Fortunately, not all courts of appeal are so willing to ignore the plea of religious objectors. Naval Special Warfare service members with religious objections to the vaccine have so far been successful in defending their conscience rights. The Navy has a vaccine mandate that provides an exemption for religious objectors. Yet, although more than 4,000 active-duty and Navy Reserve personnel have submitted requests for religious accommodations, the Navy has denied all of them. At the same time, medical exemptions have been granted, including some for members assigned to Naval Special Warfare. A federal district court barred the Navy from imposing any “adverse action” against the service members who object to the vaccine on religious grounds. The court wrote that the Navy’s religious-accommodation process was “an empty formality” and that “denial of each request is predetermined.”

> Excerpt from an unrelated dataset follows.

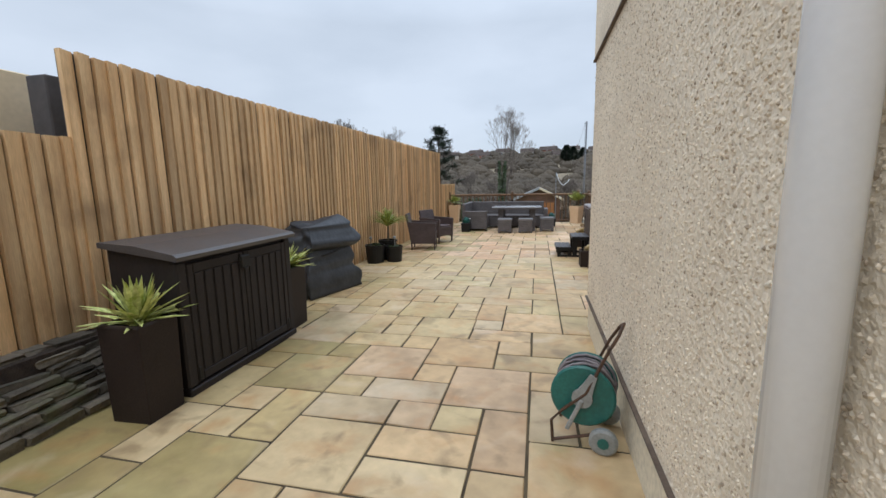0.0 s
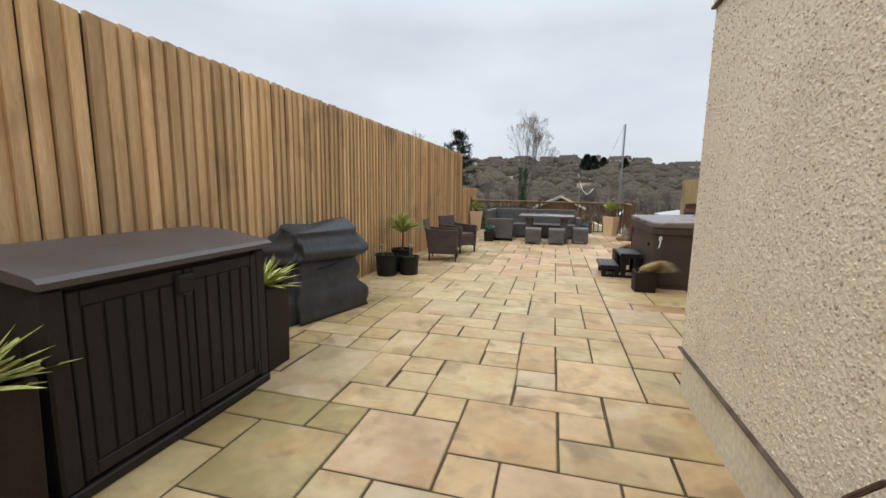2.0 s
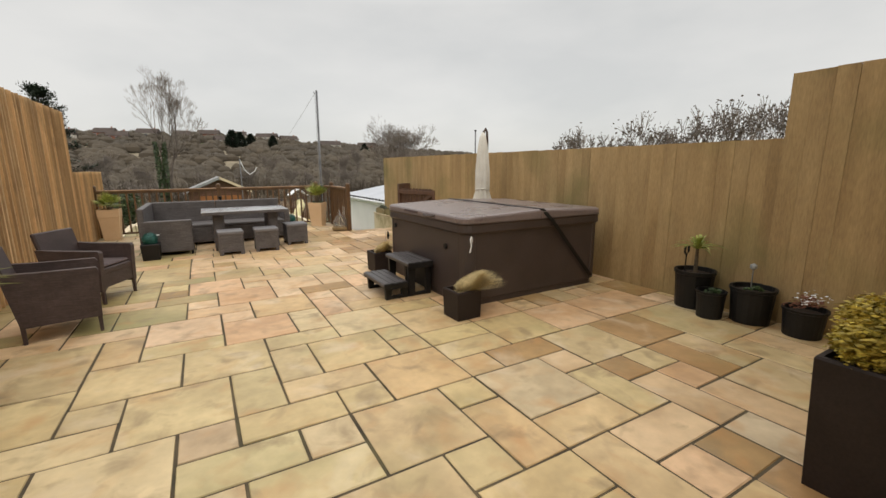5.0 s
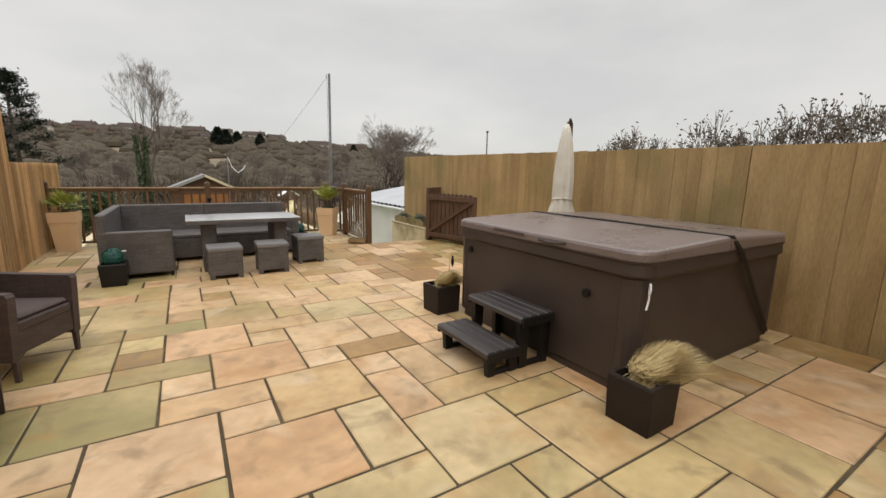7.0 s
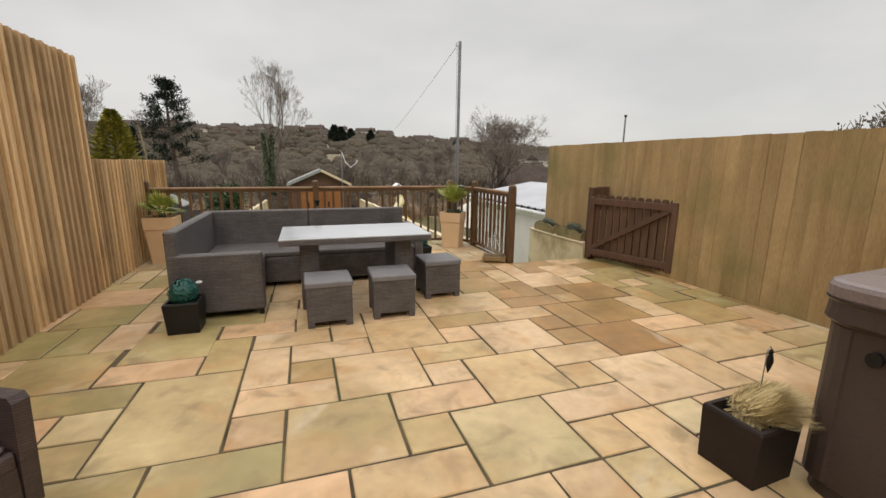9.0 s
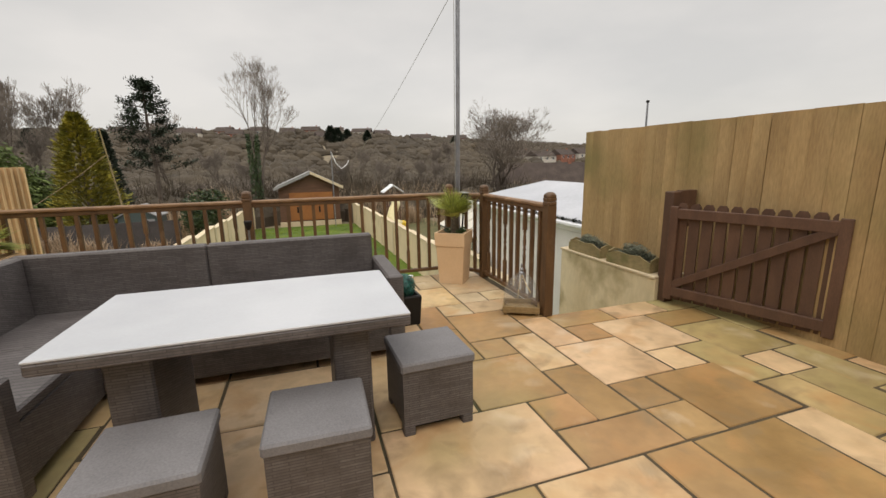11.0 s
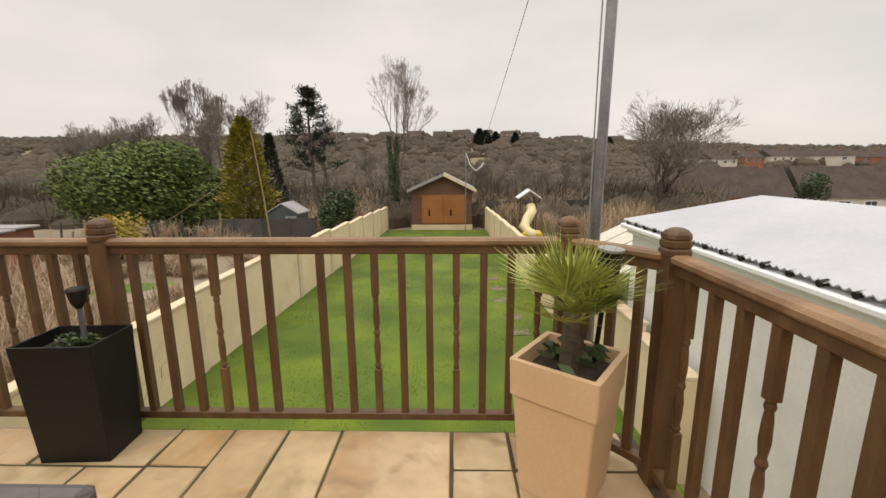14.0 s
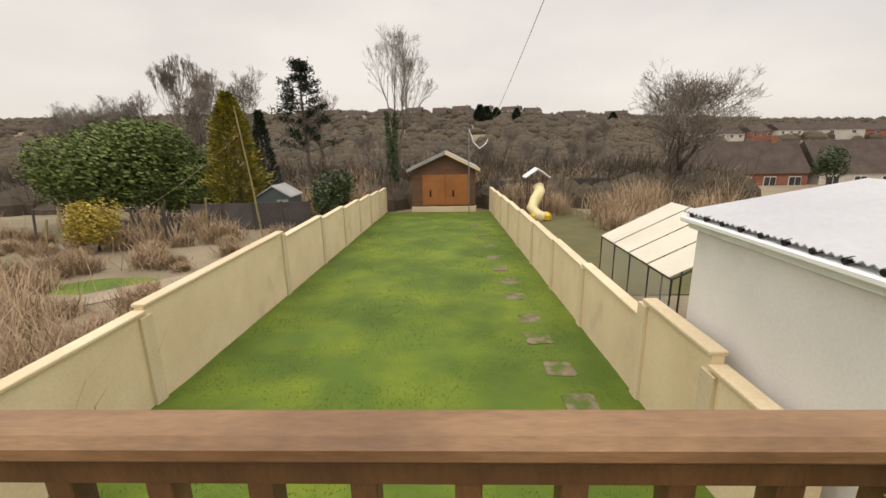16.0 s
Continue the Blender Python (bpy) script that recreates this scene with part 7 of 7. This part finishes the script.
def playhouse():
    t = thing("play_slide", pose(5.85, 40.6, level(5.8, 41)), "yellow curved plastic slide with a small white-roofed platform", "slide")
    bm = B()
    tube(bm, [(0.15, 0.5, 2.0), (0.2, 0.2, 1.7), (-0.1, -0.1, 1.25), (-0.35, -0.3, 0.8), (-0.1, -0.6, 0.4), (0.3, -0.8, 0.2)], 0.32, 10, 0.36)
    part("tube_slide", bm, M_PALEYEL, t, "pale yellow slide", True)
    bm = B()
    bx(bm, -0.5, -0.9, 0, 0.75, -0.2, 0.55, 0.15)
    part("base", bm, M_YELLOW, t, "bright yellow base")
    for x in (-0.4, 0.5):
        for y in (0.3, 1.1):
            one_box("post", M_SHEDWOOD, t, (x - 0.04, y - 0.04, 0, x + 0.04, y + 0.04, 2.6), 0.004)
    for s in (-1, 1):
        bm = B()
        loft(bm, [[(0.05 + s * 0.75, y, 2.5), (0.05 + s * 0.75, y, 2.57), (0.05, y, 3.1), (0.05, y, 3.02)] for y in (0.1, 1.3)])
        part("roof", bm, M_WHITE, t, "pale roof slope")
    one_box("platform", M_SHEDWOOD, t, (-0.45, 0.3, 1.45, 0.55, 1.15, 1.55), 0.01)


playhouse()
r = random.Random(8)
for i in range(34):
    t = thing("wooden_stake", pose(r.uniform(-19, -11.4), r.uniform(33.6, 36.4), level(-15, 35) - 0.1, r.uniform(-16, 16), r.uniform(-22, 22), 0), "weathered grey wooden stake in the vegetable garden", "stake", "garden stakes")
    bm = B()
    bx(bm, -0.04, -0.03, 0, 0.05, 0.03, r.uniform(1.0, 2.1), 0.006)
    part("stake", bm, M_DARKFENCE if i % 3 else M_TROUGH, t)
for x0, y0, x1, y1, w in ((-9.9, 25.2, -5.6, 30.6, 0.55),):
    L = math.hypot(x1 - x0, y1 - y0)
    o = one_box("path", M_PATH, None, (0, -w, 0.0, L, w, 0.06), 0.01)
    o.matrix_basis = pose(x0, y0, level(x0, y0) + 0.0, 0, 2, math.degrees(math.atan2(y1 - y0, x1 - x0)))
    tagged(o, "pale concrete path in the next garden", "path", kind="structure")
vs, fs = [], []
for i in range(9):
    a = i * 0.698
    vs.append((-9.6 + 1.9 * math.cos(a), 27.1 + 1.0 * math.sin(a), level(-9, 27) + 0.02))
tagged(raw("lawn_patch", vs, [tuple(range(9))], M_GRASS), "small green lawn patch in the next garden", "lawn", kind="structure")
vs = [(edge_x(1, y) + 0.2 + dx, y, level(5, y) + 0.025) for y in (26, 45.5) for dx in (0, 6.0)]
tagged(raw("lawn_next_door", vs, [(0, 1, 3, 2)], material("olive_lawn", (0.075, 0.075, 0.022), (0.12, 0.105, 0.04), 1.0, 0.95, 0.6, 30.0)), "dull olive lawn of the next garden", "lawn", kind="structure")
t = thing("outbuilding", pose(-14.75, 25.0, level(-12, 25) - 0.15), "grey-roofed brick outbuilding in the next garden", "outbuilding")
one_box("wall", M_BRICK, t, (-2.5, 0, 0, 0.9, 3, 2.1), 0.01)
for k in range(4):
    one_box("roof_sheet", M_FELT, t, (-2.7, -0.3 + 0.85 * k, 2.1 + 0.05 * (k % 2), 1.1, 0.53 + 0.85 * k, 2.17 + 0.05 * (k % 2)), 0.01, "grey roof sheet")


# ---------------------------------------------------------------- paving slabs
# plan of the laid slabs along the walk, one letter a slab, nearest row first; dots are laid at random
PLAN_ROW, PLAN_COL = 5, -11
PLAN = [
    "....AA.................",
    "....AAvv...............",
    "....zxvvww.............",
    "....yxsstu.............",
    "....aarqqpp............",
    "....aabbopp............",
    "...ddebbccnn...........",
    ".....ffgccmBB..........",
    "......hiijjBB..........",
    ".......iilkk...........",
    ".....OPPRSkk...........",
    "....NOPPQSTW...........",
    "....CCDEEVVW68.........",
    "...MCCFFGGXX677........",
    "...MKIIHGGYZ335........",
    "...LLIIJJ00Z2259.......",
    "..@@**--:001224!!......",
    ".??.**+//.%%$##!!......",
    ".??>>)).;;%%((&&.......",
    ".....))..<<...&&.......",
    "......==.<<xww.........",
    "......==..uuww.........",
    ".......ccduuvv.........",
    ".....aaccdrtt..........",
    ".....aabeers...........",
    "....ggffeeqs...........",
    "....gghjjopp...........",
    ".....iijjnn............",
    ".....kllmnn..a.........",
    "......llffBB~a.........",
    ".....yyAA|BB}}bb.......",
    "....zzhAA{{__dbb.......",
    "...vzzgg[[^__ccpp......",
    "..uuzz.j[[]]eeqpp......",
    ".sstt..iikkmeeo.rr.....",
    ".ss......kkllnn.rr.....",
    ".................EE....",
    "...............PDEEH...",
    ".............QQPCCFHII.",
    ".............QQOCCGGII.",
    ".............TRONMGGJJ.",
    ".............TSSNKKLL..",
    "..............SS.......",
    "..............122......",
    ".............UUZ0......",
    ".............UUYY......",
    "............XXWYY......",
    "............XXV........",
]


def middle(j):
    """1 between the house corner and the lounge, where the courses were laid a little wider, 0 at both ends."""
    return max(0.0, min(1.0, (j - 13) / 4, (44 - j) / 4))


def east(i, j):
    k = middle(j)
    return k * (0.074 + 0.302 * i) + (1 - k) * (0.083 + 0.2905 * i)


def north(j):
    k = middle(j)
    return k * (-0.1245 + 0.302 * j) + (1 - k) * (-0.0415 + 0.2995 * j)


def paving():
    gap = 0.0078
    c0, c1, r0, r1 = -12, 12, -13, 52
    r, r2 = random.Random(103), random.Random(5)
    taken = {}

    def valid(i, j):
        if not (c0 <= i < c1 and r0 <= j <= r1):
            return False
        x, y = east(i + 0.5, j + 0.5), north(j + 0.5)
        if x > 0.6 and y < 4.3:
            return False
        return not (x > 1.9 and y > 14.05)

    slabs = []

    def lay(i, j, w, h):
        for a in range(w):
            for b in range(h):
                taken[i + a, j + b] = 1
        slabs.append((i, j, w, h))

    def letter(i, j):
        k = j - PLAN_ROW
        return PLAN[k][i - PLAN_COL] if 0 <= k < len(PLAN) and 0 <= i - PLAN_COL < len(PLAN[k]) else "."

    for j in range(r0, r1 + 1):
        for i in range(c0, c1):
            c = letter(i, j)
            if c == "." or (i, j) in taken:
                continue
            w = h = 1
            while w < 3 and letter(i + w, j) == c:
                w += 1
            while h < 3 and all(letter(i + a, j + h) == c for a in range(w)):
                h += 1
            lay(i, j, w, h)
    last = {}
    for j in range(r0, r1 + 1):
        for i in range(c0, c1):
            if (i, j) in taken or not valid(i, j):
                continue
            sizes = [(2, 2), (2, 2), (2, 1), (1, 2), (2, 1), (1, 2), (3, 2), (2, 3)]
            r.shuffle(sizes)
            if r.random() < 0.14:
                sizes.insert(0, (1, 1))
            for w, h in sizes + [(2, 1), (1, 2), (1, 1)]:
                cells = [(i + a, j + b) for a in range(w) for b in range(h)]
                ok = all(valid(*q) and q not in taken and letter(*q) == "." for q in cells)
                if ok and (w, h) != (1, 1) and (last.get(i) == w or last.get(i + w - 1, 0) == w) and r.random() < 0.7:
                    continue
                if ok:
                    break
            if not all(valid(*q) and q not in taken and letter(*q) == "." for q in cells):
                w = h = 1
            for a in range(w):
                last[i + a] = w
            lay(i, j, w, h)
    rest = B()
    cache = {}
    for i, j, w, h in slabs:
        x0, y0 = max(-3.29, east(i, j + h / 2)), north(j)
        x1, y1 = min(3.49, east(i + w, j + h / 2)), min(15.82, north(j + h))
        if x1 - x0 < 0.04 or y1 - y0 < 0.04:
            continue
        tilt = (r.uniform(-0.12, 0.12), r.uniform(-0.12, 0.12))
        dz = r.uniform(-0.0015, 0.0015)
        if y0 < 0.9:
            bx(rest, x0 + gap, y0 + gap, -0.03, x1 - gap, y1 - gap, dz, 0.005)
            continue
        xm, ym, pick = (x0 + x1) / 2, (y0 + y1) / 2, r2.random()
        mat = M_SLAB
        if ym > 14.45:
            mat = M_SLAB_PALE if pick < 0.85 else M_SLAB
        elif xm > 0.55 and ym > 11.2:
            mat = M_SLAB_ALGAE if xm > 2.5 and pick < 0.5 else M_SLAB_RUST if pick < 0.75 else M_SLAB_PEACH
        elif xm < -1.3 and ym > 9.0 and pick < 0.5:
            mat = M_SLAB_ALGAE
        elif xm < -1.5 and ym < 3.6 and pick < 0.75:
            mat = M_SLAB_ALGAE
        elif ym > 8.2:
            mat = M_SLAB_PEACH if pick < 0.78 else M_SLAB_RUST if pick > 0.95 else M_SLAB
        elif xm > 0.7 and ym > 4.4:
            mat = M_SLAB_PALE if pick < 0.2 else M_SLAB_PEACH if pick < 0.45 else M_SLAB_RUST if pick > 0.66 else M_SLAB
        elif pick < (0.5 if ym < 3.3 else 0.06):
            mat = M_SLAB_PALE
        key = (round(x1 - x0, 3), round(y1 - y0, 3), r.randrange(3), mat.name)
        if key not in cache:
            bm = B()
            q = random.Random(hash(key[:2]) % 1000 + key[2])
            a, b = key[0] / 2 - gap, key[1] / 2 - gap
            vs = bx(bm, -a, -b, -0.03, a, b, 0.0, 0.005)
            for v in vs:
                v.co.x += q.uniform(-0.0035, 0.0035)
                v.co.y += q.uniform(-0.0035, 0.0035)
            bmesh.ops.recalc_face_normals(bm, faces=bm.faces)
            me = bpy.data.meshes.new("slab")
            bm.to_mesh(me)
            bm.free()
            me.materials.append(mat)
            cache[key] = me
        sharing("slab", cache[key], patio, pose((x0 + x1) / 2, (y0 + y1) / 2, dz, *tilt, 0))
    o = part("slabs", rest, M_SLAB, patio)
    tagged(o, kind="stuff")
    print("slabs", len(slabs))


paving()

A three-judge panel of the 5th Circuit Court of Appeals recently upheld the order and refused to temporarily suspend the compliance order pending appeal. “By pitting their consciences against their livelihoods,” the panel explained, “the vaccine requirements would crush Plaintiffs’ free exercise of religion.” It then concluded that Navy’s “institutional interests” were not sufficiently compelling to deny accommodations to the plaintiffs. The court added an important reminder: “[Orders] protecting First Amendment principles are always in the public interest.” The panel’s opinion was issued per curiam, meaning without listing a specific judge as its author. One panel member surely had something to do with its drafting. Before being appointed to the bench, Louisiana-based Judge Kyle Duncan successfully argued before the Supreme Court on behalf of Hobby Lobby, the family-owned craft-store giant, in its fight against the Affordable Care Act’s contraceptive mandate.
The Biden administration has filed an emergency appeal with the Supreme Court, asking it to partially stay the lower-court order to the extent that it “usurps the Navy authority to decide which service members should be deployed” on which missions.
You could be forgiven for reading all this and thinking: “What a mess.” And you would be right. It is a mess. When it comes to safeguarding important constitutional rights such as religious liberty, we should expect a uniform understanding by courts across the country. Unfortunately, to put it mildly, this hasn’t been the case when it comes to COVID-related restrictions. Careful review by the Supreme Court can fix this and help us move forward, in this new phase of the public-health challenge, with our religious freedom once again intact.